*Directive:* Single out the lines of the material that contain "collection" and copy them.

*Saved entries:*

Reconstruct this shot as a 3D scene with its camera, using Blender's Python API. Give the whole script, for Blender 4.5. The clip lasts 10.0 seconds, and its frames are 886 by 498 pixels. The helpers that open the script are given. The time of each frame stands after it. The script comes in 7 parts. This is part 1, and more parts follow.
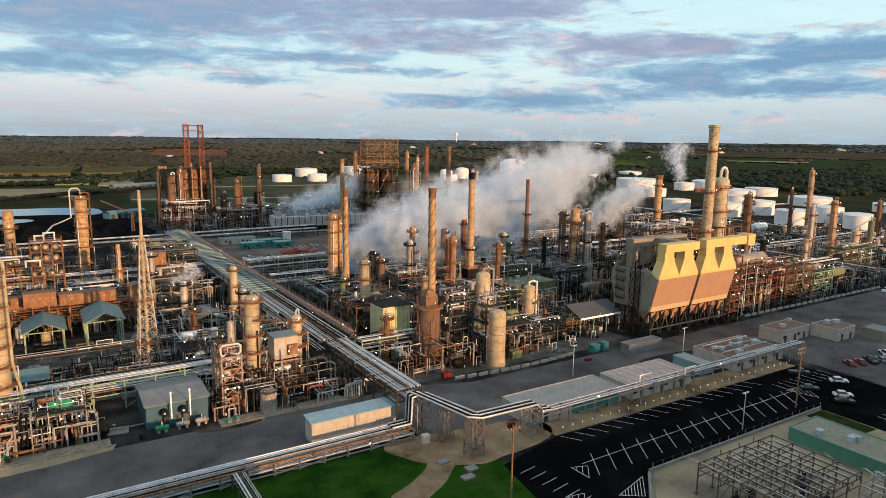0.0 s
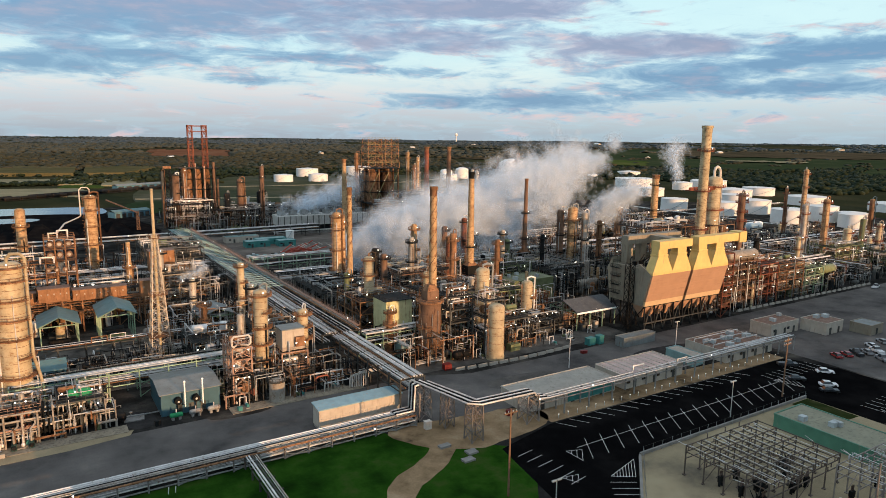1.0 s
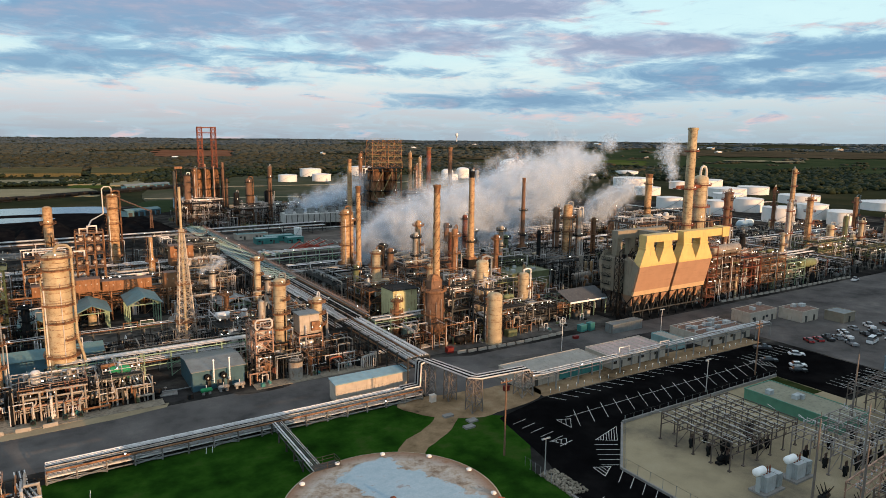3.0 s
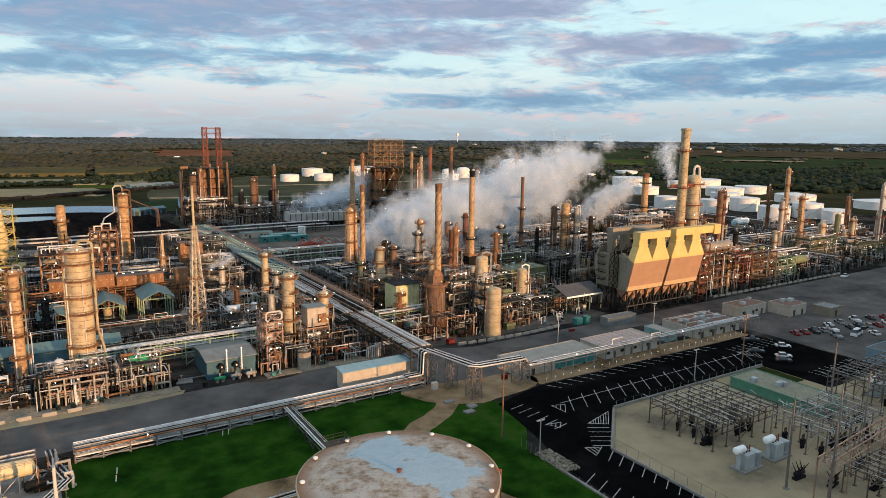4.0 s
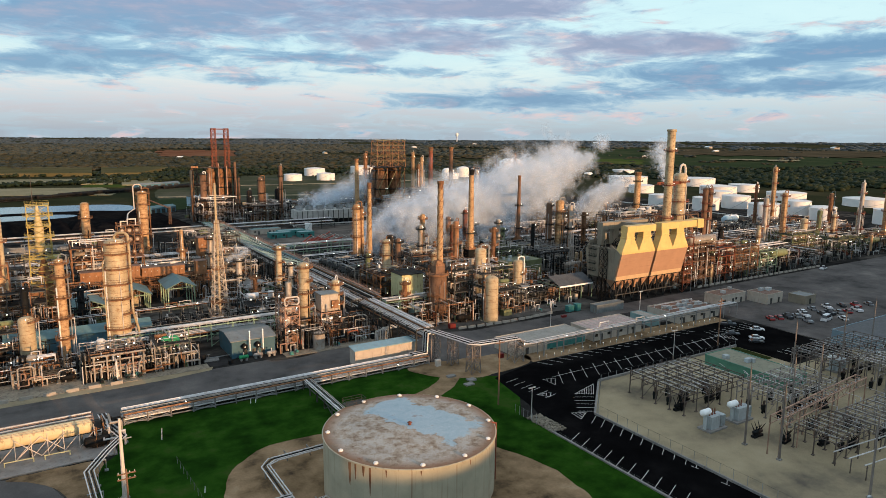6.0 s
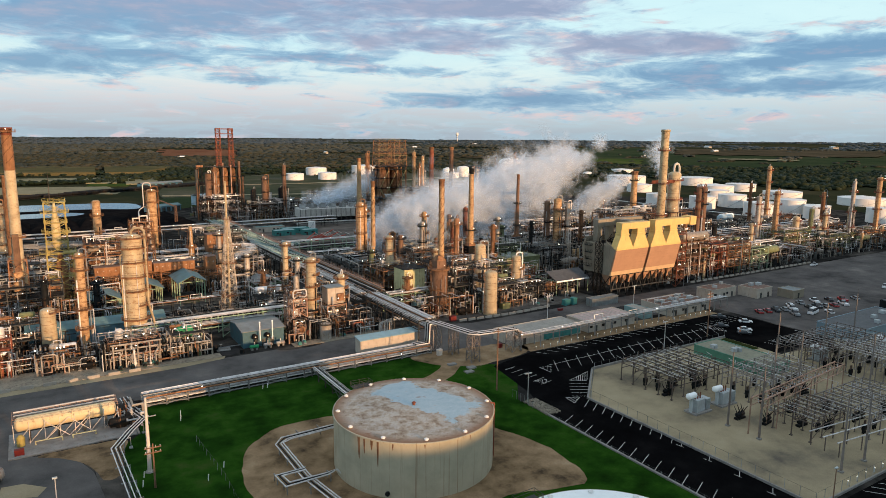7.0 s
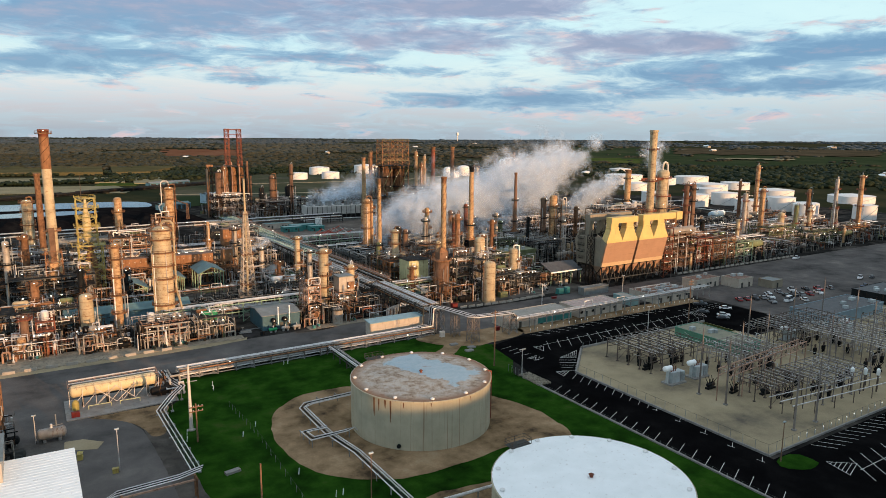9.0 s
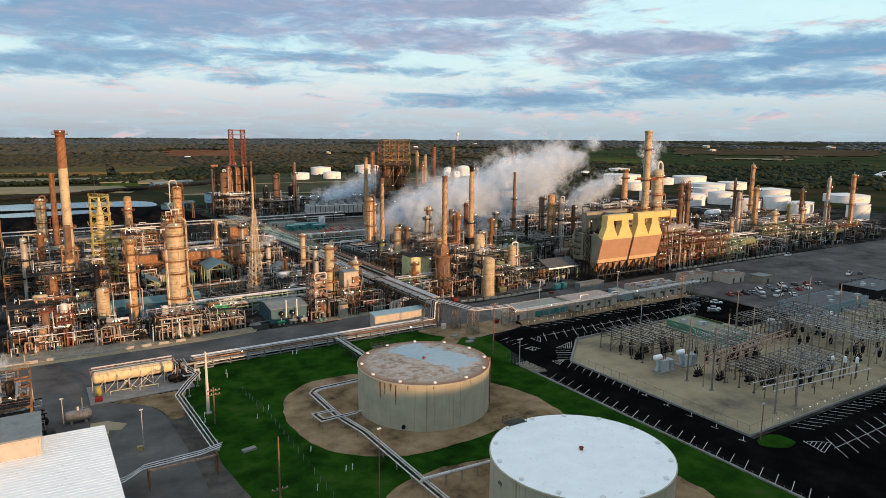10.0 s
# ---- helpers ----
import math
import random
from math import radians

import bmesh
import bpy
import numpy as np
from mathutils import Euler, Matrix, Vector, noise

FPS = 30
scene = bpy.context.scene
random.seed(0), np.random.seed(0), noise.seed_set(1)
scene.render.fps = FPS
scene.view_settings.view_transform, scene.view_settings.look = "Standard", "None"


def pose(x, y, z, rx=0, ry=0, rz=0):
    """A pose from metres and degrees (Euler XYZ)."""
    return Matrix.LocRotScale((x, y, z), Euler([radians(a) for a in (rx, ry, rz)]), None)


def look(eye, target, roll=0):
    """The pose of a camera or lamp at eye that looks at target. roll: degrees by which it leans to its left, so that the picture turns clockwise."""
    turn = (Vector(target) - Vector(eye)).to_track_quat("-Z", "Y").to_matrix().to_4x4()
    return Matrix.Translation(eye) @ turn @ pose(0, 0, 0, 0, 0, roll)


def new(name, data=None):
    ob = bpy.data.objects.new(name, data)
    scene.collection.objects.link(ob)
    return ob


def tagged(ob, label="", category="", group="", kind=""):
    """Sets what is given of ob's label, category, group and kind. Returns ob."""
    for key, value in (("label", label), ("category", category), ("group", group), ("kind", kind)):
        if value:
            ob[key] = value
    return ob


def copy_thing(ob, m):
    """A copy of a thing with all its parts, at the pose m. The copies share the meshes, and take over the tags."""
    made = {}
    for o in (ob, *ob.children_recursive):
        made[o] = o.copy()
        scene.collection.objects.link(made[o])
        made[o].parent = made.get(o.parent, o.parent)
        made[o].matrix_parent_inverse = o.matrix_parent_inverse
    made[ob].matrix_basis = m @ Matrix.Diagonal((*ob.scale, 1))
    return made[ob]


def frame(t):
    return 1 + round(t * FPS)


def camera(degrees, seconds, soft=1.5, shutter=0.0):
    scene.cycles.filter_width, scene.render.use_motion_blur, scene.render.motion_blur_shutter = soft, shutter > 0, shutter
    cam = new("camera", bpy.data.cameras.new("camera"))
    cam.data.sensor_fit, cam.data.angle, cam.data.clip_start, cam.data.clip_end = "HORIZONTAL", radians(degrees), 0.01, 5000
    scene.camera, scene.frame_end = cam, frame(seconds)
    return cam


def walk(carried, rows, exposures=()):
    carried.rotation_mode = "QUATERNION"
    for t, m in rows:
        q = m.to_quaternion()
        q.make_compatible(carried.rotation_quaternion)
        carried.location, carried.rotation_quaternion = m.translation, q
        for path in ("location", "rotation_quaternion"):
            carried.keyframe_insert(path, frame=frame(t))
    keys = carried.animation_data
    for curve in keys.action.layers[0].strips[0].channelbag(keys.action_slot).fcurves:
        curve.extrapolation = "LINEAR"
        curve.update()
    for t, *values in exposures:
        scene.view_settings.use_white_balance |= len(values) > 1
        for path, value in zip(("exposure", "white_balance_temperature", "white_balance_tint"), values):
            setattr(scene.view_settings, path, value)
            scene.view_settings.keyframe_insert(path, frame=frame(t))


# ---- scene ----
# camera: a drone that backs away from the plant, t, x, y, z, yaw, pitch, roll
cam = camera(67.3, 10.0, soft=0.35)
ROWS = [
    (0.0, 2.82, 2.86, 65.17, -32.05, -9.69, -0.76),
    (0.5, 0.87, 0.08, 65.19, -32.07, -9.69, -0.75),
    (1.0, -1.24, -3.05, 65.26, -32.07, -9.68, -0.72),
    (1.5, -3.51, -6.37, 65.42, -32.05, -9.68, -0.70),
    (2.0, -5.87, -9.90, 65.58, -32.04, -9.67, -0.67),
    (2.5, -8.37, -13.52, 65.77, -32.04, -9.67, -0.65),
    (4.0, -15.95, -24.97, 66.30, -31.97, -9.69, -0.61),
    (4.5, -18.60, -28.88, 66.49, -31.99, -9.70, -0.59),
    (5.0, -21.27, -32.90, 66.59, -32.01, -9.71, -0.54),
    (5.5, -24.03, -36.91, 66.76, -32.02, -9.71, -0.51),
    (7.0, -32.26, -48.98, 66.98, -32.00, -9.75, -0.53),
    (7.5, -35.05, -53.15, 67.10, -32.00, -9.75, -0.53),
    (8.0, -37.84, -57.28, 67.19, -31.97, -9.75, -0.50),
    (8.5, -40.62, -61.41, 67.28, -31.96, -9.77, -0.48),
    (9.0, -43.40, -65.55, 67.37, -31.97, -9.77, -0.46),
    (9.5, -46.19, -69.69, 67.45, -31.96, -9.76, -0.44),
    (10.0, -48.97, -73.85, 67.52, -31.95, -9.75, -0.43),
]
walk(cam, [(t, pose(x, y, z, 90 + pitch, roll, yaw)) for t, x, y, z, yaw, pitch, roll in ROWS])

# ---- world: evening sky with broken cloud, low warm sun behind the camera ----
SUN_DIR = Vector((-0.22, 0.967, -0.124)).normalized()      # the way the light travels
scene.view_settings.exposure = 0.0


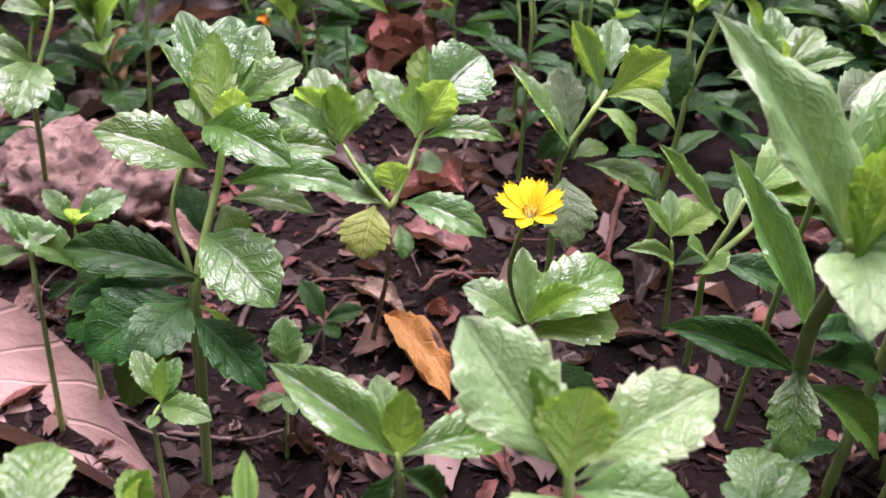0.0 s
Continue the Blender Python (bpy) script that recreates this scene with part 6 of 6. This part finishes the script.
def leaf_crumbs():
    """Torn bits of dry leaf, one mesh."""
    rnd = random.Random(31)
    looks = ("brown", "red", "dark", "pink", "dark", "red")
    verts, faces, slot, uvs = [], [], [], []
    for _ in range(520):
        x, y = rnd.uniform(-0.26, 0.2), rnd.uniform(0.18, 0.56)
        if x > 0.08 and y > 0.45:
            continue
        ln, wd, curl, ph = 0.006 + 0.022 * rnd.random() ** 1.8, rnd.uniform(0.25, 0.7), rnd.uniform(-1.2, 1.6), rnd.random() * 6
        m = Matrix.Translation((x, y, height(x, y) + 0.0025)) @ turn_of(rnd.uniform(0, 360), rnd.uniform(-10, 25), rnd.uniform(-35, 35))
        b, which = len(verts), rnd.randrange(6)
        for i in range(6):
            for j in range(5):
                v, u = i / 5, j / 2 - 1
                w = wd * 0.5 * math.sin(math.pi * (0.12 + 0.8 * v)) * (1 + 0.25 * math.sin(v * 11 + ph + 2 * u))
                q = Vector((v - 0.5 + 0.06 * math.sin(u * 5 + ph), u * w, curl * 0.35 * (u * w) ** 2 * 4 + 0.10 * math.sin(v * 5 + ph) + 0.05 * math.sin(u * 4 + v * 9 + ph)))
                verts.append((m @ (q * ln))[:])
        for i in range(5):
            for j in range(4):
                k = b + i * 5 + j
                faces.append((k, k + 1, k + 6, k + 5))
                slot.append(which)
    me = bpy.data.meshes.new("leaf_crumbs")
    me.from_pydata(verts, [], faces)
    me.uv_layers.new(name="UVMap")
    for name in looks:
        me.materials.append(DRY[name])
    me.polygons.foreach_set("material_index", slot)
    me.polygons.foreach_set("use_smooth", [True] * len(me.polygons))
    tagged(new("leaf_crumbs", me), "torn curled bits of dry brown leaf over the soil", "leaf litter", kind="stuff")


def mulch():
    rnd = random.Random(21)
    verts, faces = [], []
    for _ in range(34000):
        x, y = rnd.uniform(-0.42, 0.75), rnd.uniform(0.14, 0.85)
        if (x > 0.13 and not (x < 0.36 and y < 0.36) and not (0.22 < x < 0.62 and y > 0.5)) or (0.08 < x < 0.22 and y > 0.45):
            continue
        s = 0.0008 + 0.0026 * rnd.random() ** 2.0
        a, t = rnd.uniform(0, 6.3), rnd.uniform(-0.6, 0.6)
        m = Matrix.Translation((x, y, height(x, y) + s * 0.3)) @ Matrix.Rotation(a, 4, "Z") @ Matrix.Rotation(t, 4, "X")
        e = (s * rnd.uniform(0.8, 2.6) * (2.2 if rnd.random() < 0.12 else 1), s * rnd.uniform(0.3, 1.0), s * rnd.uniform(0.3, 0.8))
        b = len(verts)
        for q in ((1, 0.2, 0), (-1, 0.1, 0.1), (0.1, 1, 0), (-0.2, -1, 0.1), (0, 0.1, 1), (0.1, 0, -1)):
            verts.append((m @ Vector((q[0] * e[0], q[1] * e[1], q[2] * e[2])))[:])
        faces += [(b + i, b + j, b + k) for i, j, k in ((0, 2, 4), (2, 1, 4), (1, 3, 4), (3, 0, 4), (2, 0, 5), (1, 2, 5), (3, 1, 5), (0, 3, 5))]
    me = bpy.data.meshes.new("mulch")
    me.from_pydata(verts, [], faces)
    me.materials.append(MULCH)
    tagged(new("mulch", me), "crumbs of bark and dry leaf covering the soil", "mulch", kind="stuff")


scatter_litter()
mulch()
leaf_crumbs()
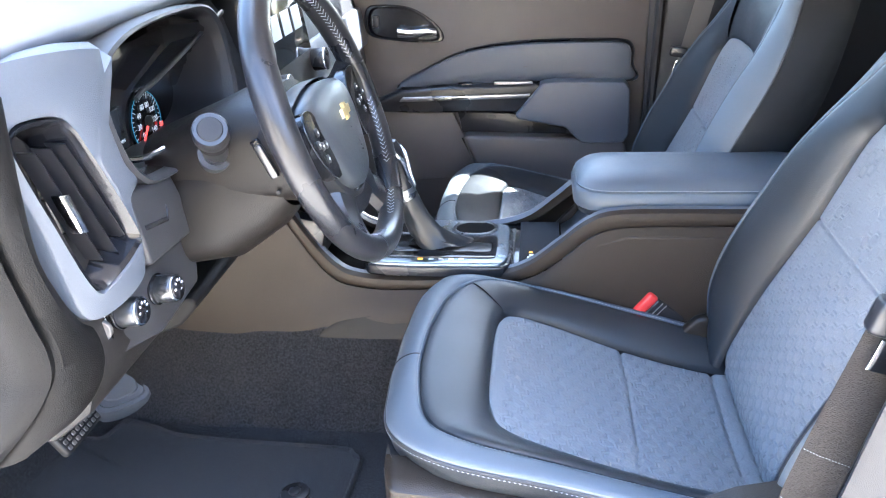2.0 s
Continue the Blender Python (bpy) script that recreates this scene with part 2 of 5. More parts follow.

*Solution to this task:*
    scene.collection.objects.link(ob)
        scene.collection.objects.link(made[o])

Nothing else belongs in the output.